The urgent need to incentivize forest ecology improvement above extractive logging…
California’s annual fire season once was made up of scattered wildfires that have been a part of forested and grassland ecologies for millennia, where fires caused damage of little consequence to healthy tree stands, burning out crowded understory and sapling overgrowth, maintaining healthy forest structure and genetic diversity. In less than 20 years this “fire season” has progressed to multiple annual catastrophic fires burning from July well into early winter, having increasing fatal and disastrous effect to human lives, entire townships, and to the land with which social, ecologic and economic well-being are so intimately intertwined. Not only are we losing increasingly massive stands of carbon sequestering forestland each year, but these fires are in turn pumping massive amounts of CO2 into the atmosphere as they burn. It has become an imperative that we restore what remains of the forests—one of California’s main sources of carbon sequestration.
The even-age growth from post clear cutting that we see today have created the conditions for the catastrophic fires raging annually.
98% of California forestland (nearly 50% of which is privately owned) is recovering from clear-cut forestry, which is still legal on private lands and widely practiced. Much of that forestland is 3rd, 4th and 5th generation grow back from multiple clear cuts and is in deep need of tending in order to bring it to a state of health and fire resilience.

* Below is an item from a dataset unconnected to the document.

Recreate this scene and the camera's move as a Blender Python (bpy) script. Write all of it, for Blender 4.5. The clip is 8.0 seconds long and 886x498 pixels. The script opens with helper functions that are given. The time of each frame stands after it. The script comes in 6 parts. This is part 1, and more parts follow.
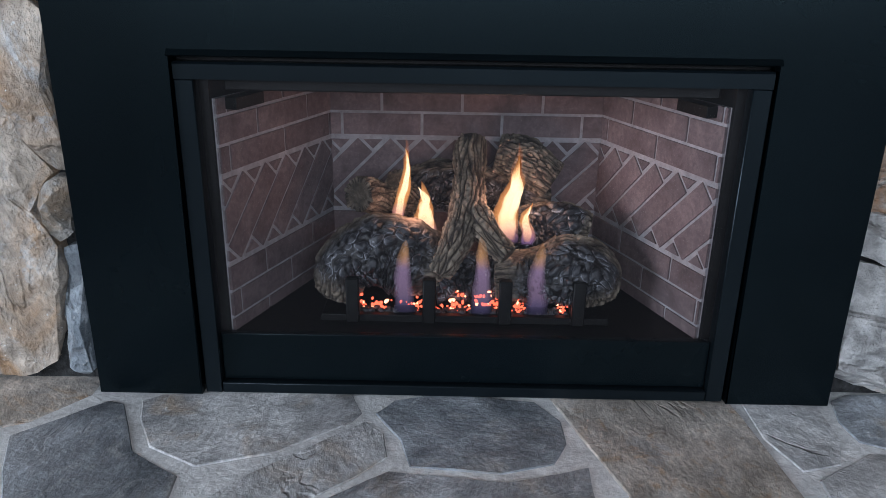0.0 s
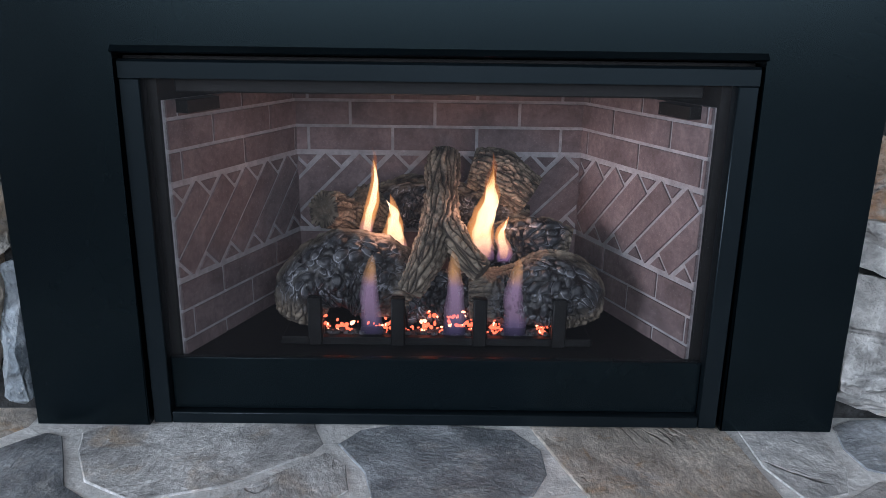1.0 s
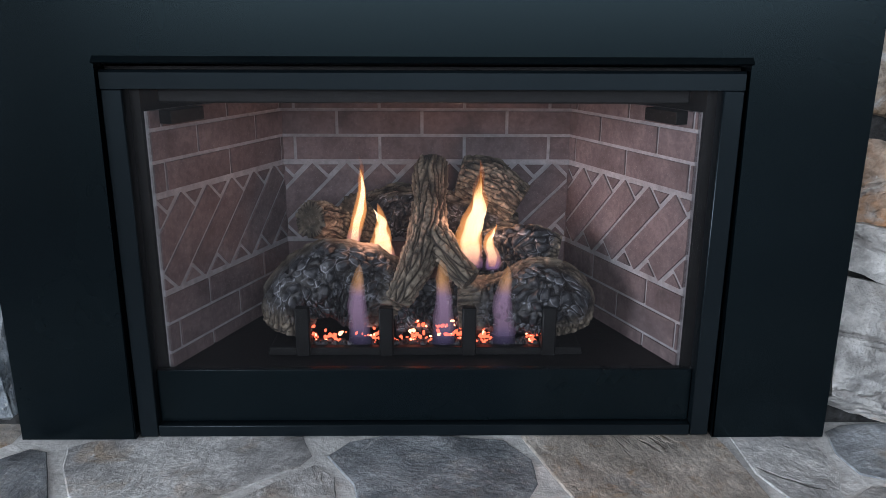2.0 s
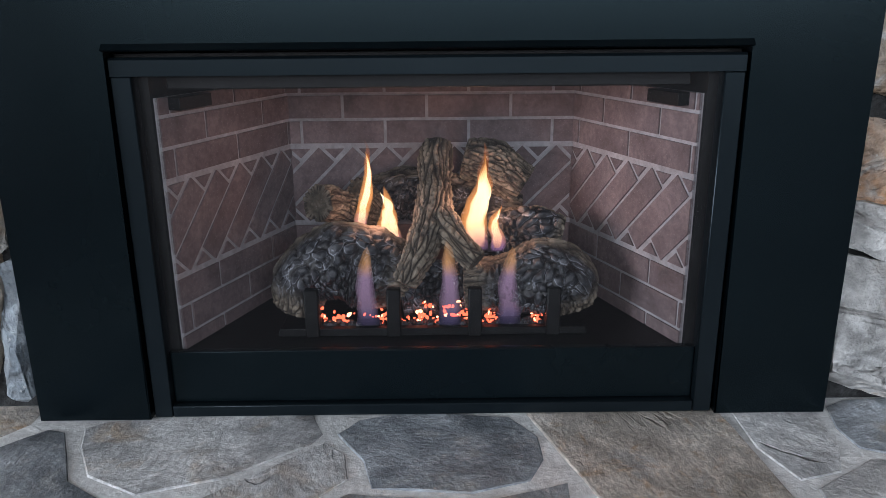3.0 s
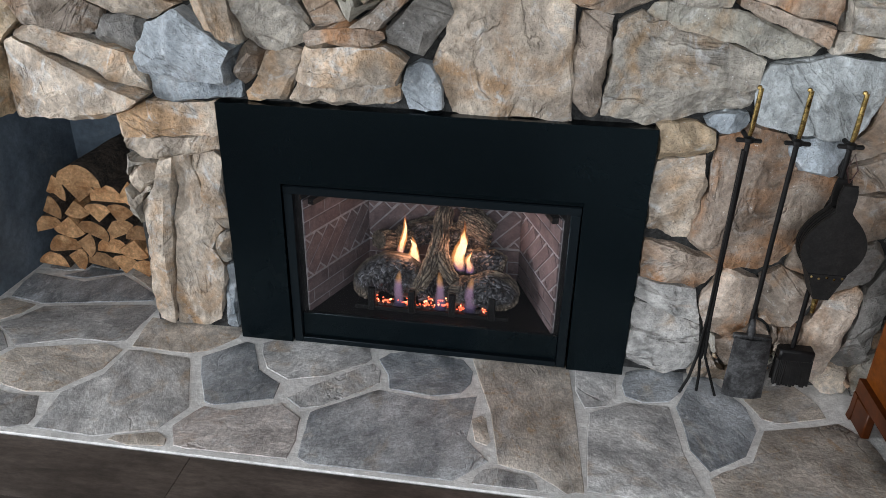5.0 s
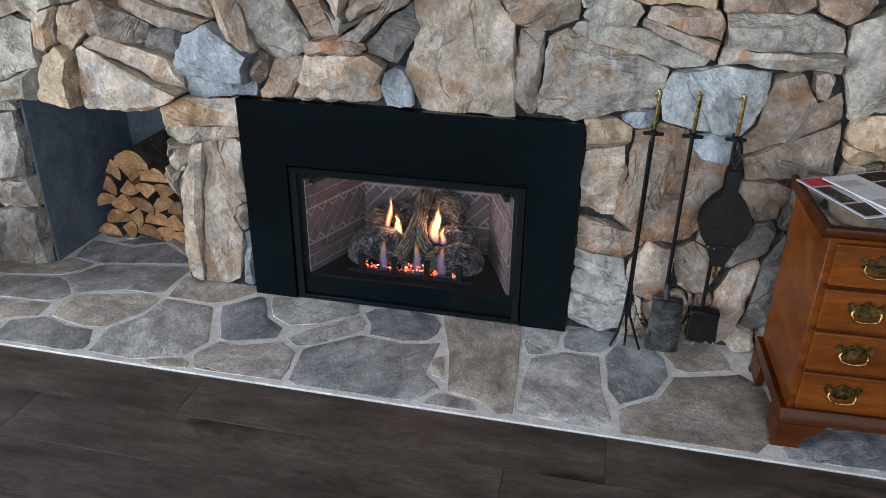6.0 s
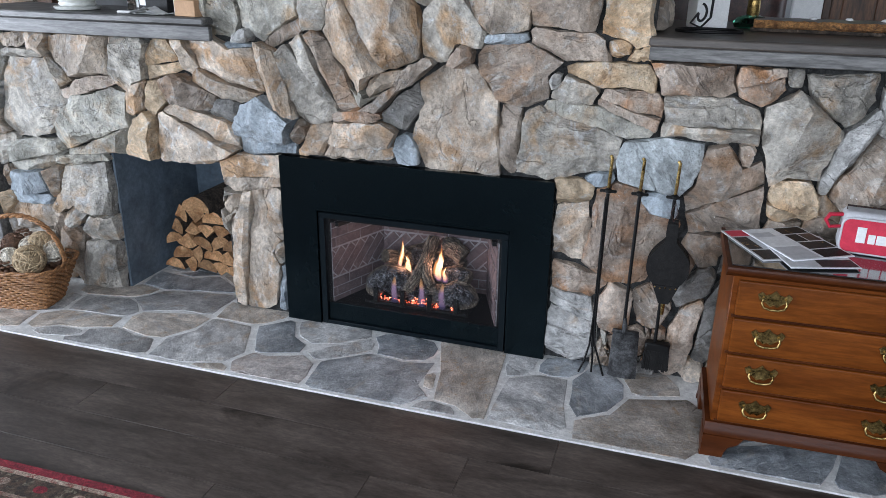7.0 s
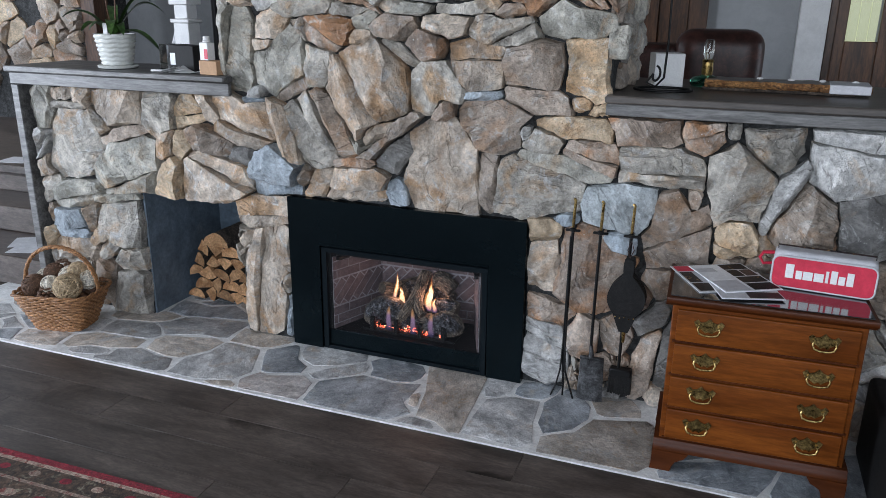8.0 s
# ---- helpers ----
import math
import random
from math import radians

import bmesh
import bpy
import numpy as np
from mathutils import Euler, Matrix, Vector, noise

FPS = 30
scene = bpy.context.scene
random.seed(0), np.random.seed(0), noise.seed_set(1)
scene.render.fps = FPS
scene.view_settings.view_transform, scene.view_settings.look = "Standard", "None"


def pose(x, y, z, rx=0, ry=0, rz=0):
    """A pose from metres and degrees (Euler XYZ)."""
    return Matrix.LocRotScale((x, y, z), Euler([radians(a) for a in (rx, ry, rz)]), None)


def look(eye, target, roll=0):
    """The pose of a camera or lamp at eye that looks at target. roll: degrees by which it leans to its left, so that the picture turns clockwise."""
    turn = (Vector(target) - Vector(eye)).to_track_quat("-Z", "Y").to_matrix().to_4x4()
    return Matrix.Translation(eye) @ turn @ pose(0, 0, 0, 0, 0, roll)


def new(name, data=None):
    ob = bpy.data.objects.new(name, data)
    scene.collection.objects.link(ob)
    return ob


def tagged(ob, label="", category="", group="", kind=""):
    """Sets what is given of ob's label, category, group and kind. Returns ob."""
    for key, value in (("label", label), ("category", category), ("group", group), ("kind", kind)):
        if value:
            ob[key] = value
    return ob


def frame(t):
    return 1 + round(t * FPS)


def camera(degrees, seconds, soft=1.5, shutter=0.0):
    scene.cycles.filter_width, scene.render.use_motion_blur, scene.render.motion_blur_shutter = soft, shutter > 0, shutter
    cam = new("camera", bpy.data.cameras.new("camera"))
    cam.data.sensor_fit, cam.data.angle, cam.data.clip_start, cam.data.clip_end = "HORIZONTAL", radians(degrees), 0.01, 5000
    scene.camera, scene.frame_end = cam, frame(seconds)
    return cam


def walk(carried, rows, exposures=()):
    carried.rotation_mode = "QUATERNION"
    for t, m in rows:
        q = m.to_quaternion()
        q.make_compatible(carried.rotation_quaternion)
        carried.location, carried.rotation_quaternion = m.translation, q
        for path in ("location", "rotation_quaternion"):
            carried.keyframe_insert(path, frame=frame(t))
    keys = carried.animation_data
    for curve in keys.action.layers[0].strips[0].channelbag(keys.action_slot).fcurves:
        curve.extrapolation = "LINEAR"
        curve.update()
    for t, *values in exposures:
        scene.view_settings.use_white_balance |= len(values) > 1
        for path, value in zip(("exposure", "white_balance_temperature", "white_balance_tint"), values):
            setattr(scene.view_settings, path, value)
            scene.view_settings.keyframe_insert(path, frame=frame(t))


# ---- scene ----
cam = camera(60.5, 8.0, soft=0.8)
PATH = [
    (0, (-0.033, -1.042, 0.644), (-0.04, 0.831, -0.056), 1.0),
    (0.5, (-0.009, -1.001, 0.583), (-0.008, 0.902, -0.033), 1.0),
    (1, (0.001, -0.982, 0.564), (0.013, 0.936, -0.005), 0.8),
    (1.5, (0.008, -0.975, 0.56), (0.032, 0.95, 0.018), 0.5),
    (3, (0.01, -0.993, 0.565), (0.022, 0.918, -0.024), -0.5),
    (3.5, (0.033, -1.06, 0.668), (-0.011, 0.809, -0.045), -0.9),
    (4, (0.133, -1.278, 0.948), (-0.011, 0.525, 0.093), -1.7),
    (4.2, (0.139, -1.42, 0.989), (-0.005, 0.41, 0.196), -0.4),
    (5.3, (0.415, -2.0, 1.39), (0.124, -0.262, 0.445), 1.2),
    (5.5, (0.499, -2.104, 1.386), (0.172, -0.358, 0.467), 1.1),
    (6, (0.637, -2.269, 1.426), (0.253, -0.52, 0.535), 0.7),
    (6.5, (0.773, -2.499, 1.48), (0.305, -0.727, 0.679), 0.7),
    (7, (1.009, -2.704, 1.523), (0.441, -0.927, 0.801), 0.8),
    (7.5, (1.251, -2.849, 1.565), (0.626, -1.068, 0.903), 1.0),
    (8, (1.314, -2.953, 1.6), (0.644, -1.171, 0.986), 0.6),
]
walk(cam, [(t, look(eye, target, roll)) for t, eye, target, roll in PATH],
     exposures=[(0.0, -0.17, 6080, 10), (0.5, -0.08, 6100, 10), (1.0, 0.0, 6150, 10), (1.5, 0.0, 6330, 10), (3.0, 0.02, 6400, 10), (3.5, 0.0, 6750, 10), (4.0, 0.06, 7150, 10),
                (5.5, 0.02, 6680, 10), (6.0, 0.02, 6480, 10), (6.5, 0.08, 6350, 10), (7.0, 0.18, 6200, 10), (7.5, -0.02, 6130, 10), (8.0, -0.06, 6200, 10)])

# ---- daylight ----
world = bpy.data.worlds.new("daylight")
scene.world = world
world.use_nodes = True
sky = world.node_tree.nodes.new("ShaderNodeTexSky")
sky.sky_type, sky.sun_disc = "NISHITA", False
sky.sun_elevation, sky.sun_rotation = radians(38), radians(200)
world.node_tree.links.new(sky.outputs[0], world.node_tree.nodes["Background"].inputs[0])
world.node_tree.nodes["Background"].inputs[1].default_value = 0.1


def window_light(name, at, target, wide, high, watts, colour):
    data = bpy.data.lights.new(name, "AREA")
    data.shape, data.size, data.size_y, data.energy, data.color = "RECTANGLE", wide, high, watts, colour
    ob = new(name, data)
    ob.matrix_world = look(at, target)
    return ob


window_light("window_light_back", (0.8, -6.55, 2.05), (0.8, 0, 2.05), 7.6, 2.1, 270, (0.83, 0.893, 1.0))
window_light("window_light_left", (-6.95, -3.8, 1.45), (0, -3.2, 1.0), 2.8, 2.7, 540, (0.83, 0.893, 1.0))
window_light("window_light_stair_room", (-6.95, 1.4, 2.2), (-3.0, 1.4, 1.6), 1.6, 1.4, 60, (0.83, 0.893, 1.0))
window_light("window_light_far_room", (5.15, 2.6, 1.55), (0.5, 2.6, 1.55), 1.8, 1.5, 26, (0.83, 0.893, 1.0))


# ---- materials ----
def rgb(c):
    return (c[0], c[1], c[2], 1.0)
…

Best-practices forest stewardship that thin overburdened stands of fire-fuel loads, that assists in genetic, age, and species diversification; watershed restoration; and natural succession (the gradual process by which ecosystems change and develop over time); is one of our greatest hopes for long term environmentally based carbon sequestration throughout California.
Healthy forests provide a multitude of benefits beyond carbon sequestration and mitigated fire risk.
The unfortunate reality is that currently landowners are well compensated for timber felled by clear cutting which also costs far less then if they were to choose selective tree thinning methods. This is among other real challenges to making a shift to restorative forestry stewardship a standard.
However, the FRG has identified real solutions to the ends of main-streamed best-practices forest stewardship by revitalizing a localized forest product industry sourced only from forest improvement projects.